- [Request]
Output the material beneath this task exactly, images excluded.

- [Given data]
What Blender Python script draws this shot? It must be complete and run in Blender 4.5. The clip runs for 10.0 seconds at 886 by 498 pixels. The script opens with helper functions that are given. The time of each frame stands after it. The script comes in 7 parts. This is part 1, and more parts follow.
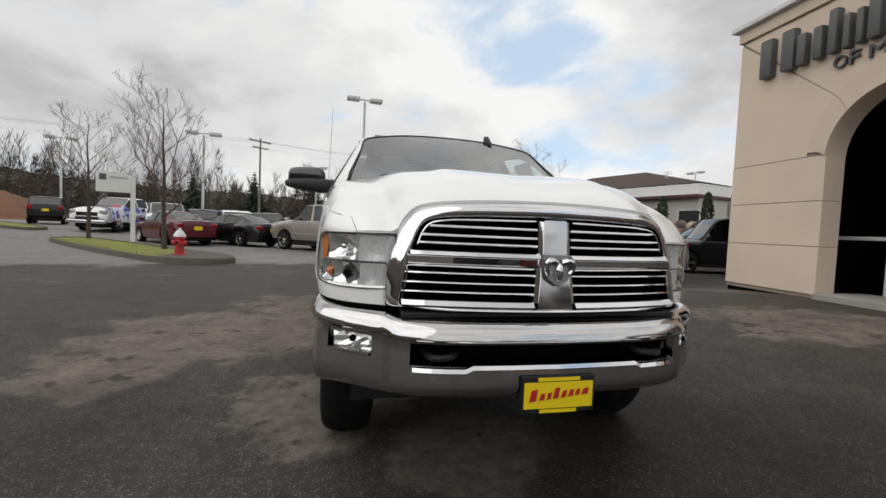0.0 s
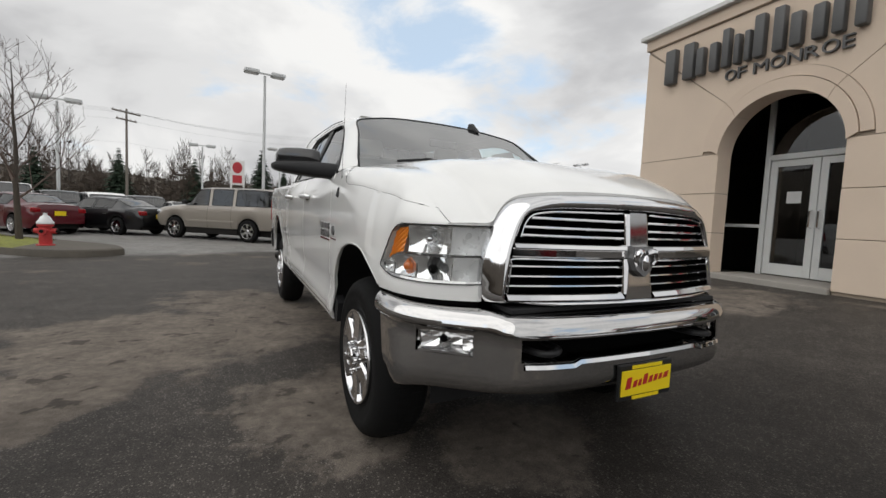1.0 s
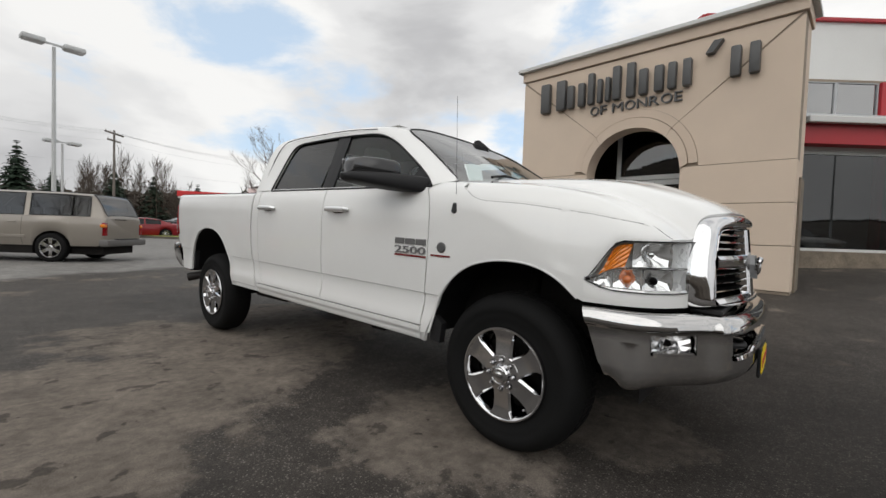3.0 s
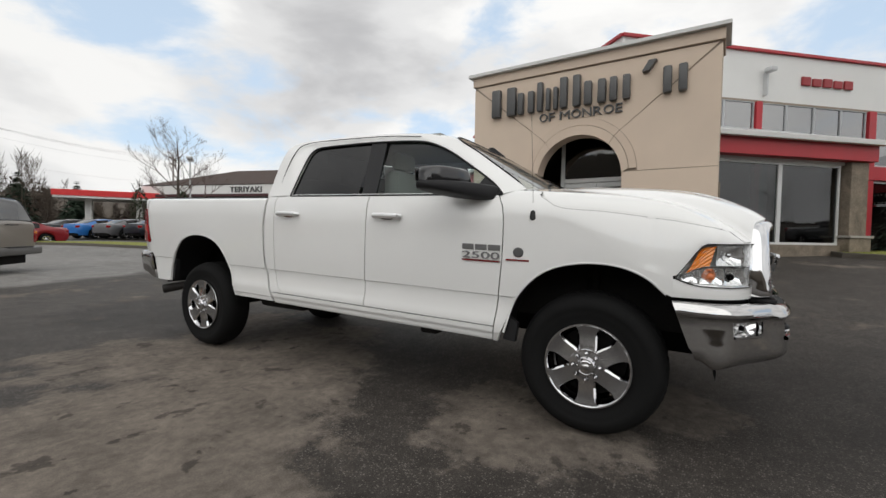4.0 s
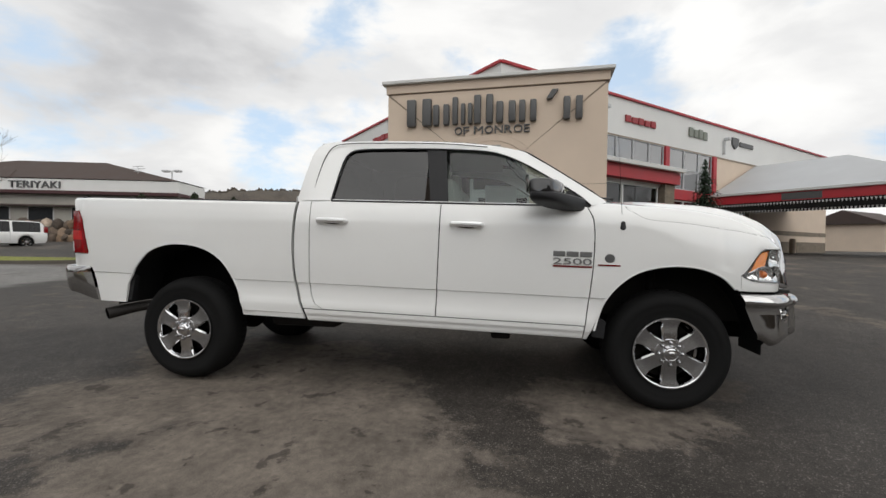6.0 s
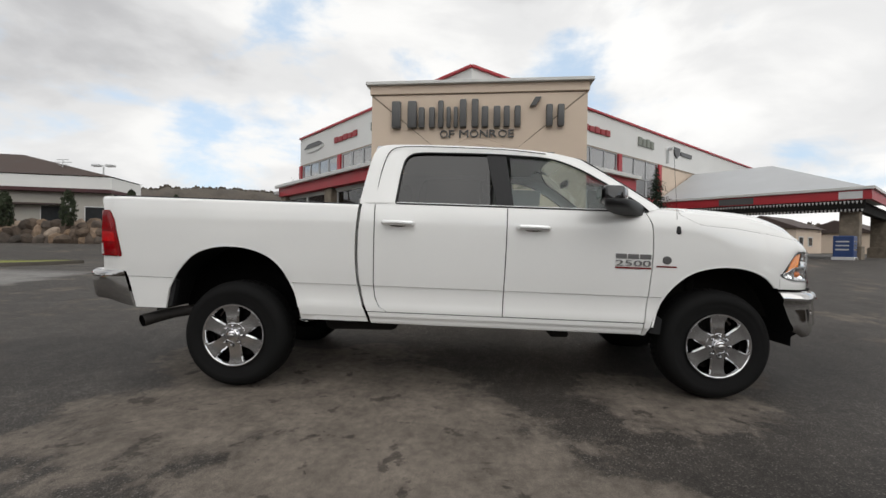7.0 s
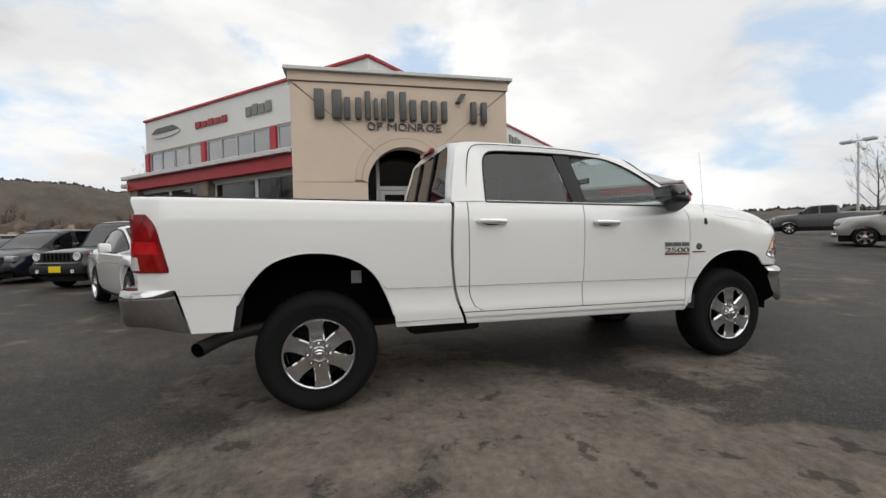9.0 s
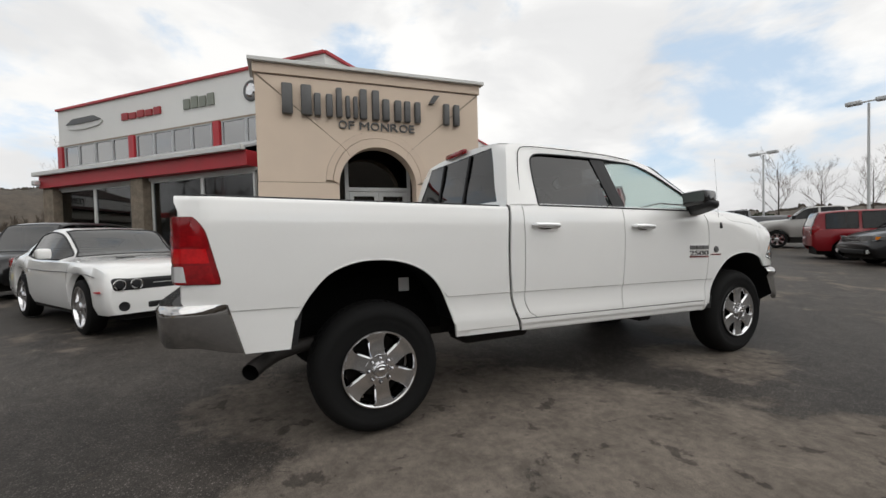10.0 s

- [Final result]
What Blender Python script draws this shot? It must be complete and run in Blender 4.5. The clip runs for 10.0 seconds at 886 by 498 pixels. The script opens with helper functions that are given. The time of each frame stands after it. The script comes in 7 parts. This is part 1, and more parts follow.
0.0 s
1.0 s
3.0 s
4.0 s
6.0 s
7.0 s
9.0 s
10.0 s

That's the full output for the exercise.